The verdict is even worse for Juan Pierre, Patterson's replacement in Wrigley Field this year. He stole 45 bases in 2004, third in the majors, but was caught 24 times, so instead of helping the Marlins score he actually cost them 1.7 runs.
Corey Patterson makes an interesting sabermetrics case, because last year he rated the absolute worst, and next to worst, respectively, in two of the offensive statistics Baseball Prospectus designed, VORP and EqA. (We're not statheads here, but let's be honest: VORP, EqA and another new BP stat, WARP-1, all sound like the work of a bunch of guys who stumbled out of a Star Trek convention and happened to turn on "Baseball Tonight.")
Click does allow that in certain situations an extra base can be very important. A steal late in a tie ballgame is worth much more than a steal in the early innings, and thus the margin for error is higher in the later innings of a tie game. The best example is Dave Roberts' steal of second in Game Four of the 2004 ALCS. He went on to score the tying run of the game and the Red Sox won in extra innings. Seven games later, The Curse was history.
Contrary to the conventional wisdom about the importance of "manufacturing" runs for a weaker offense, "The decision to steal should be driven more by the inning and the run differential than by the team’s run scoring potential," Click writes. The stolen base is most valuable to a home team down by one run and more generally when either team has a one-run lead or trails by two runs or less.

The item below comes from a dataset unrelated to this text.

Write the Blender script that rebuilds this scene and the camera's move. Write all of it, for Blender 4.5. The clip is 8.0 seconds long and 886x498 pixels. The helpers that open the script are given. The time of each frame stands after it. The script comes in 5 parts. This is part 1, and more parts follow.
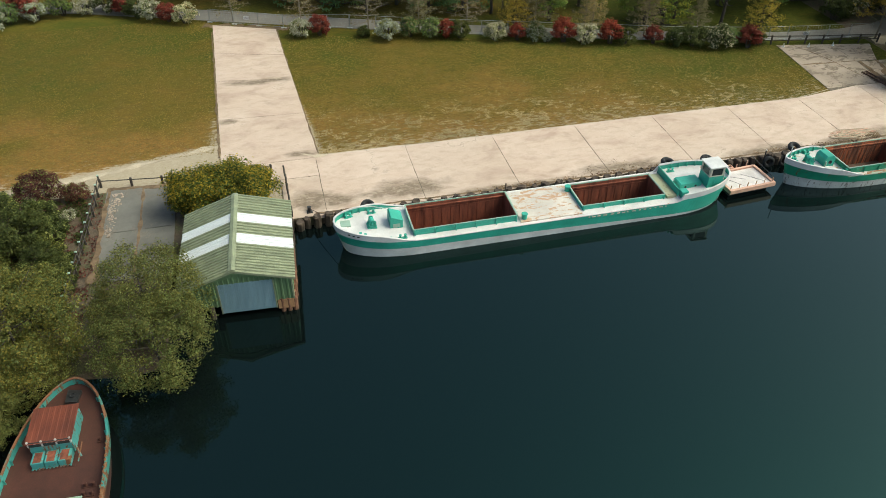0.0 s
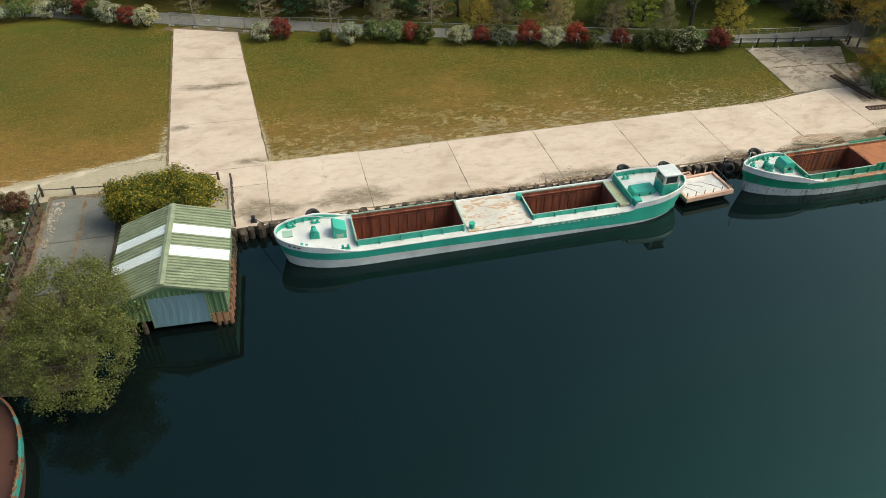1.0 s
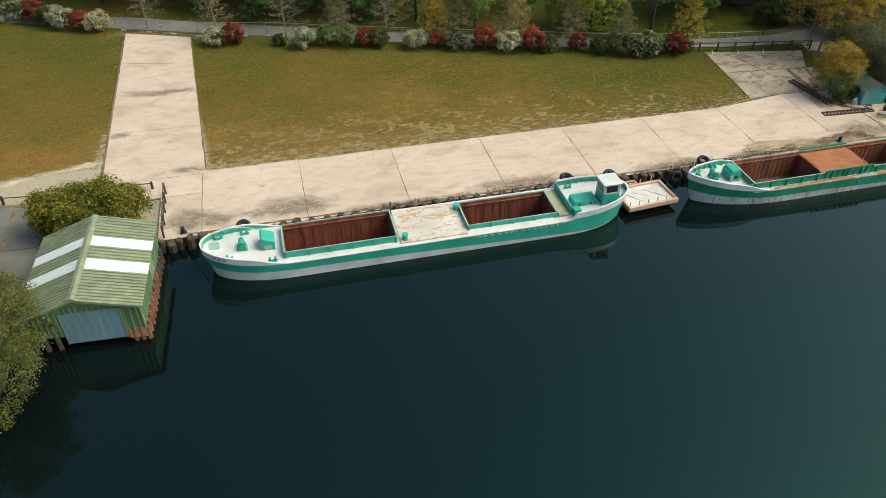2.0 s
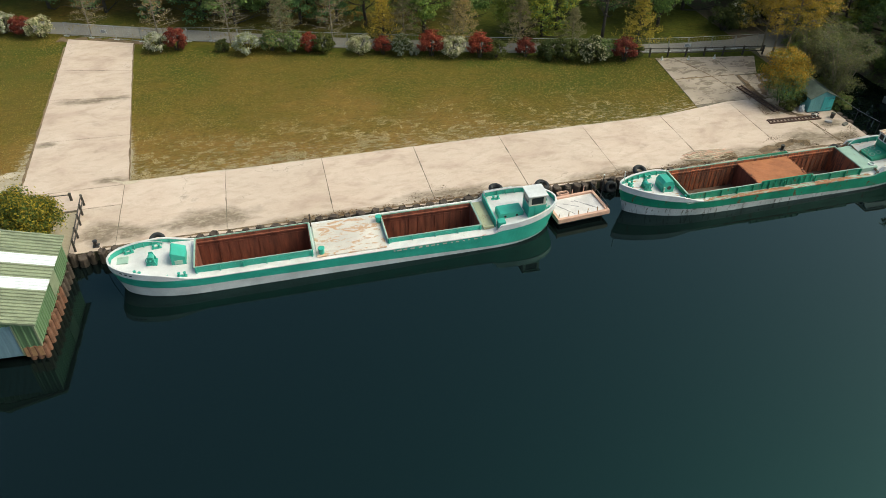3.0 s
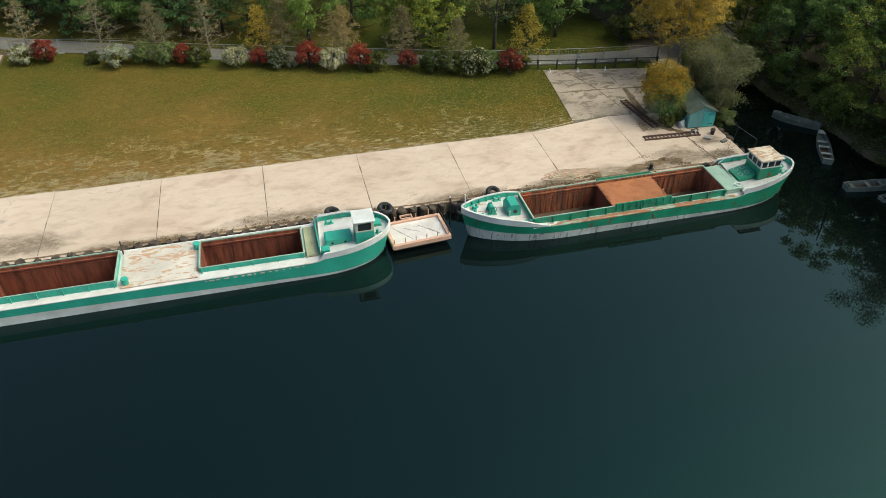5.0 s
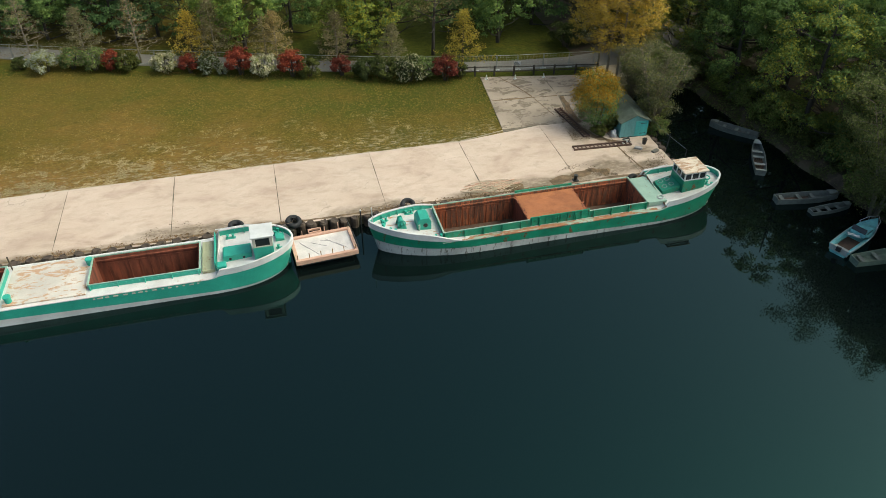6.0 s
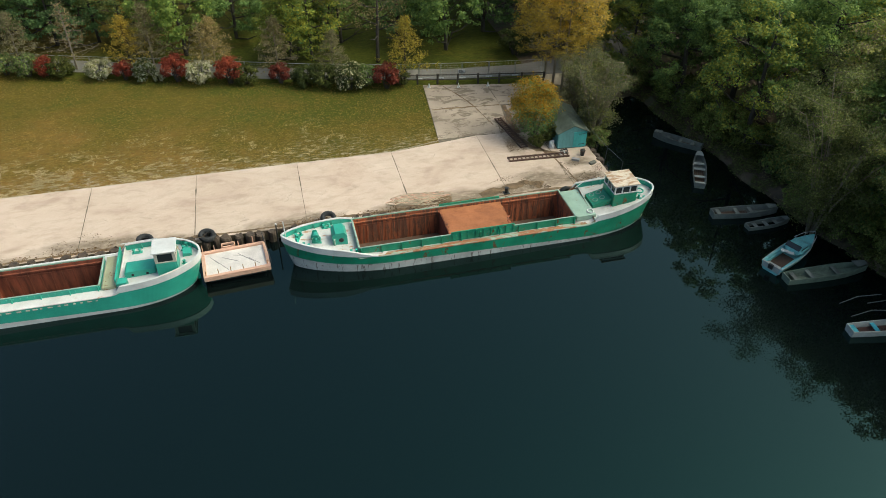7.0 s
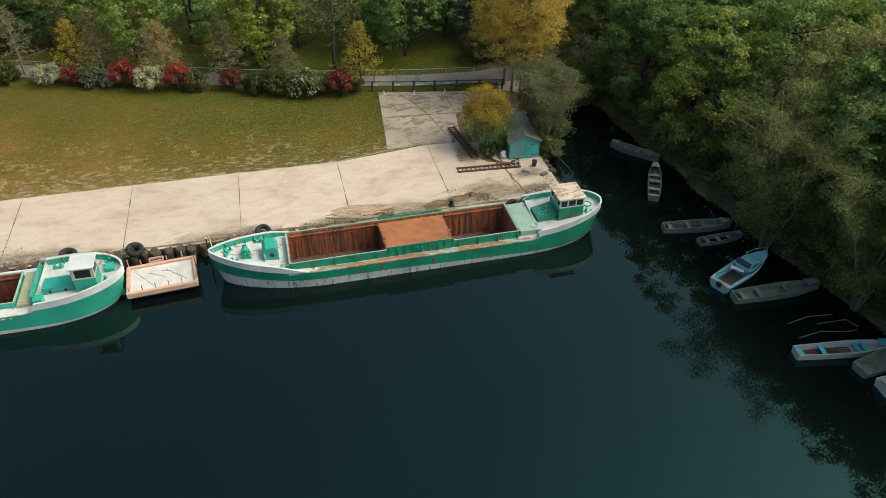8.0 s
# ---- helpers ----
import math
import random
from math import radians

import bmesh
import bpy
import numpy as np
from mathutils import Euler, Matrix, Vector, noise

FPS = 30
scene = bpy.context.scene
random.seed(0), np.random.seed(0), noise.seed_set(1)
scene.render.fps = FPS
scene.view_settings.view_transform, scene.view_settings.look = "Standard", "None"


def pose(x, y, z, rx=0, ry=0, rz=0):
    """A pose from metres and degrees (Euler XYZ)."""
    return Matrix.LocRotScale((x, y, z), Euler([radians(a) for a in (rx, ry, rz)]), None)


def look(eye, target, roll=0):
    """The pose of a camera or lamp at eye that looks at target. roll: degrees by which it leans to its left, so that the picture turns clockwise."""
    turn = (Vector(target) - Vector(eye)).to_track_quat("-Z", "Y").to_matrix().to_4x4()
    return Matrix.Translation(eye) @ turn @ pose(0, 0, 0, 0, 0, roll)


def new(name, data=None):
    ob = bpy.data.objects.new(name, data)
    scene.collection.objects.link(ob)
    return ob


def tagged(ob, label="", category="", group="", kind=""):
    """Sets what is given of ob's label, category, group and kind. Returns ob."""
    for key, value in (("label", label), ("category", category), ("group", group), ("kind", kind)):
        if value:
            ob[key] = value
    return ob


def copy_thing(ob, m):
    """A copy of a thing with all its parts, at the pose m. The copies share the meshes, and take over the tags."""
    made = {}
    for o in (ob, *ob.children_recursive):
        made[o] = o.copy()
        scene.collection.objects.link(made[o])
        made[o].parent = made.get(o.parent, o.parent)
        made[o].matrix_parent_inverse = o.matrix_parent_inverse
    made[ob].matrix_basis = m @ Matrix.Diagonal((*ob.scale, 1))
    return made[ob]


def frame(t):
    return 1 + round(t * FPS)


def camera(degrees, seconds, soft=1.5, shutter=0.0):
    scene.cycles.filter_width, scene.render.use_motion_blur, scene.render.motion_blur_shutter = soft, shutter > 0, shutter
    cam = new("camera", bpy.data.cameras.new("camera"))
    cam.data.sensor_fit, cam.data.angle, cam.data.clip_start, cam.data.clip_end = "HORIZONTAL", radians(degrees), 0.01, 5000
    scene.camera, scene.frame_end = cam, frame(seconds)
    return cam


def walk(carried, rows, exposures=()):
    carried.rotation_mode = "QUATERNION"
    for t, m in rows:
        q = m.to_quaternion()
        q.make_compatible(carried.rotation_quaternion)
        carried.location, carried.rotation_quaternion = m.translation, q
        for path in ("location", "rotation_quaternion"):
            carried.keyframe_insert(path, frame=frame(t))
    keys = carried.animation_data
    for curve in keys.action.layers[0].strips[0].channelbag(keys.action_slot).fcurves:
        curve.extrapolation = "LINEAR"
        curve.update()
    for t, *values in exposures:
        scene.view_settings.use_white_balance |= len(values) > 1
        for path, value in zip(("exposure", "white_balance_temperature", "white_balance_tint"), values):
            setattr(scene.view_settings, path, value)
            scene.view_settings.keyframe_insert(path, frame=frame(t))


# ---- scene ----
cam = camera(62.0, 8.0, soft=0.6)
PATH = [
    (0, (0.001, -52.856, 33.013), (9.513, -15.153, 1.579), 0.49),
    (0.5, (1.877, -52.591, 32.951), (11.367, -14.899, 1.498), 0.41),
    (1, (4.053, -52.347, 32.845), (13.553, -14.668, 1.381), 0.39),
    (2.5, (11.645, -51.944, 32.578), (21.168, -14.214, 1.182), 0.26),
    (3, (14.634, -51.809, 32.478), (24.143, -14.055, 1.106), 0.22),
    (3.5, (17.525, -51.682, 32.375), (27.024, -13.912, 1.018), 0.22),
    (4, (20.605, -51.522, 32.251), (30.150, -13.734, 0.931), 0.23),
    (4.5, (23.590, -51.369, 32.024), (33.163, -13.522, 0.783), 0.17),
    (6, (33.264, -50.756, 31.364), (42.897, -12.794, 0.283), 0.25),
    (6.5, (36.143, -50.555, 31.090), (45.804, -12.482, 0.152), 0.32),
    (7, (38.907, -50.203, 30.769), (48.650, -12.046, -0.039), 0.51),
    (7.5, (41.243, -49.798, 30.566), (50.949, -11.571, -0.167), 0.66),
    (8, (43.341, -49.243, 30.387), (53.083, -11.018, -0.338), 0.72),
]
walk(cam, [(t, look(eye, target, roll)) for t, eye, target, roll in PATH], [(0, 0.82, 7200, -8), (8, 0.82, 7200, -8)])

# ---- world, sun ----
SUN_ELEV, SUN_AZ = 50.0, 106.0  # degrees; azimuth is clockwise from +y
world = bpy.data.worlds.new("sky")
scene.world = world
world.use_nodes = True
wn = world.node_tree.nodes
sky = wn.new("ShaderNodeTexSky")
sky.sky_type = 'NISHITA'
sky.sun_disc = False
sky.sun_elevation, sky.sun_rotation = radians(SUN_ELEV), radians(SUN_AZ)
sky.air_density, sky.dust_density, sky.ozone_density = 0.6, 5.5, 5.0
wn["Background"].inputs["Strength"].default_value = 0.15
world.node_tree.links.new(sky.outputs[0], wn["Background"].inputs["Color"])
sun = new("sun", bpy.data.lights.new("sun", 'SUN'))
sun.data.energy, sun.data.angle, sun.data.color = 0.75, radians(45), (1.0, 0.94, 0.84)
sun.matrix_world = look((60 * math.sin(radians(SUN_AZ)) * math.cos(radians(SUN_ELEV)), 60 * math.cos(radians(SUN_AZ)) * math.cos(radians(SUN_ELEV)), 60 * math.sin(radians(SUN_ELEV))), (0, 0, 0))

# ---- materials ----
def nodes_of(name):
    m = bpy.data.materials.new(name)
    m.use_nodes = True
    t = m.node_tree
    return m, t, t.nodes["Principled BSDF"], (lambda a, b: t.links.new(a, b))


def ramp_of(t, fac, stops):
    r = t.nodes.new("ShaderNodeValToRGB")
    while len(r.color_ramp.elements) < len(stops):
        r.color_ramp.elements.new(0.5)
    for e, (p, c) in zip(r.color_ramp.elements, stops):
        e.position, e.color = p, (*c, 1)
    t.links.new(fac, r.inputs[0])
    return r.outputs[0]


def noise_of(t, scale, detail=6, rough=0.6, stretch=(1, 1, 1), world_space=False, distortion=0.0):
    n = t.nodes.new("ShaderNodeTexNoise")
    n.inputs["Scale"].default_value, n.inputs["Detail"].default_value, n.inputs["Roughness"].default_value = scale, detail, rough
    n.inputs["Distortion"].default_value = distortion
    mp = t.nodes.new("ShaderNodeMapping")
    mp.inputs["Scale"].default_value = stretch
    if world_space:
        src = t.nodes.new("ShaderNodeNewGeometry").outputs["Position"]
    else:
        src = t.nodes.new("ShaderNodeTexCoord").outputs["Object"]
    t.links.new(src, mp.inputs[0])
    t.links.new(mp.outputs[0], n.inputs["Vector"])
    return n.outputs["Fac"]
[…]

Click sums it up this way:
"We can confirm the long held notion that stolen bases and extra bases are worth exponentially more in the later innings, especially in close games. More importantly, the game situation – inning and run differential – is more significant than the team’s scoring tendencies when it comes to attempting the extra base."So what does all this mean for Corey Patterson? He is clearly the center fielder of the immediate future now that Matos will be roaming cavernous RFK for the Nationals and Val Majewski and Jeff Fiorentino, the only outfield prospects above Single A, are not hitting this year.

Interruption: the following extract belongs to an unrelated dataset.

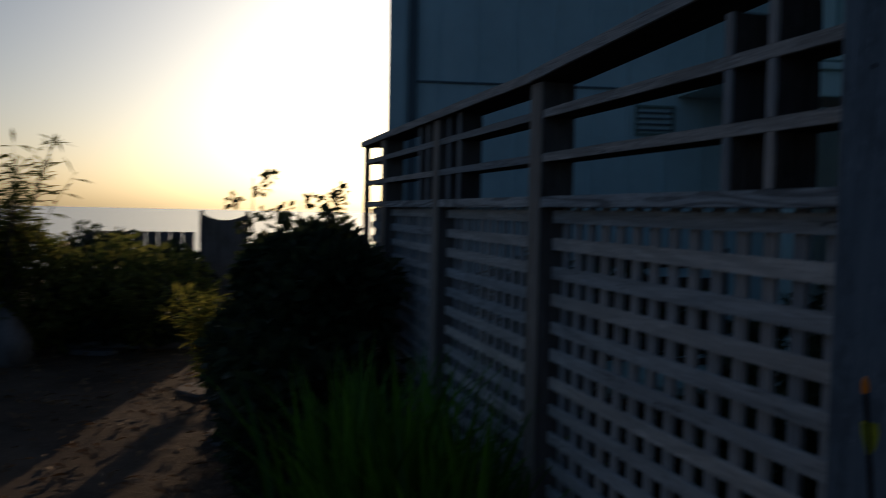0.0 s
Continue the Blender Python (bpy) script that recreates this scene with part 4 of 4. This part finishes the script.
def shrub(name, x, y, blobs, count, size, mat, label, seed, long=1.8, twigs=7, category="shrub"):
    th = thing(name, pose(x, y, 0), label, category)
    me = leaf_cloud(blobs, count, size, long, seed=seed)
    me.materials.append(mat)
    ob = new("crown", me)
    ob.parent = th
    rnd = random.Random(seed + 50)
    bm = bmesh.new()
    for i in range(twigs):
        b = blobs[i % len(blobs)]
        e = Vector((b[0] + rnd.gauss(0, b[3] * 0.35), b[1] + rnd.gauss(0, b[3] * 0.35), b[2] + b[3] * b[4] * rnd.uniform(0.3, 0.9)))
        st = Vector((rnd.gauss(0, 0.05), rnd.gauss(0, 0.05), -0.05))
        mid = st.lerp(e, 0.5) + Vector((rnd.gauss(0, 0.08), rnd.gauss(0, 0.08), 0))
        join_bm(bm, tube([st, st.lerp(mid, 0.5), mid, mid.lerp(e, 0.5), e], [0.02, 0.016, 0.012, 0.007, 0.003], 6))
    part("trunk", bm, BARK, th)
    return th


# dense dark shrub by the end of the fence
shrub("dark_shrub", -3.95, 1.62, [(0, 0, 0.65, 0.42, 1.3), (0.35, -0.1, 0.72, 0.42, 1.3), (-0.25, 0.15, 0.75, 0.35, 1.2), (0.62, -0.3, 0.65, 0.42, 1.3), (0.95, -0.55, 0.5, 0.40, 1.2), (0.05, 0.1, 1.18, 0.30, 0.9), (0.4, 0.0, 1.15, 0.32, 0.9), (0.72, -0.2, 1.1, 0.30, 0.9), (-0.2, 0.15, 1.12, 0.26, 0.9)], 20000, 0.05, LEAF_DARK, "dense dark evergreen shrub by the fence", 3)
shrub("dark_shrub", -2.75, 0.9, [(0, 0, 0.35, 0.34, 1.0), (0.25, -0.1, 0.3, 0.3, 1.0), (-0.22, 0.1, 0.38, 0.32, 1.0)], 3000, 0.04, LEAF_DARK, "low dark shrub in front of lattice", 4)


def sprig(name, x, y, z, h, seed, mat, label):
    """thin stem with leaf clusters"""
    rnd = random.Random(seed)
    th = thing(name, pose(x, y, 0), label, "shrub")
    top = Vector((rnd.uniform(-0.1, 0.1), rnd.uniform(-0.1, 0.1), z + h))
    part("stem", tube([(0, 0, -0.03), (0.02, 0.01, z * 0.6), (top.x * 0.6, top.y * 0.6, z), top[:]], [0.012, 0.009, 0.006, 0.002], 6), BARK, th)
    blobs = []
    for i in range(6):
        k = i / 5
        blobs.append((top.x * (0.5 + k / 2) + rnd.gauss(0, 0.06), top.y * (0.5 + k / 2) + rnd.gauss(0, 0.06), z + h * k, 0.045, 0.8))
    me = leaf_cloud(blobs, 160, 0.03, 1.5, seed=seed)
    me.materials.append(mat)
    ob = new("leaves", me)
    ob.parent = th


sprig("flower_stem", -4.32, 1.70, 1.35, 0.36, 11, LEAF_DARK, "thin leafy stem above dark shrub")
sprig("flower_stem", -4.10, 1.86, 1.30, 0.28, 12, LEAF_DARK, "thin leafy stem above dark shrub")
sprig("flower_stem", -3.80, 1.90, 1.34, 0.30, 13, LEAF_DARK, "thin leafy stem above dark shrub")
sprig("flower_stem", -3.45, 1.55, 1.25, 0.30, 14, LEAF_DARK, "thin leafy stem against the fence end")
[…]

Here's how The Sun's John Eisenberg described Patterson recently:
"He isn't an All-Star, but he is a pleasant surprise offensively, his speed is welcome and his defense is above average. He and Markakis would give the Orioles two-thirds of a strong defensive outfield. (Remember defense?) His contract is up after 2006, but he won't break the bank."I say let Patterson steal as much as he wants, whenever he wants, as long as he keeps succeeding in four out of every five attempts. Let's not overstate their value, though; I'd trade the steals for something a lot less glamorous: walks. "You can't steal first base," the old saying goes. The Orioles' first manager, Jimmy Dykes, once wrote a book with that as the title.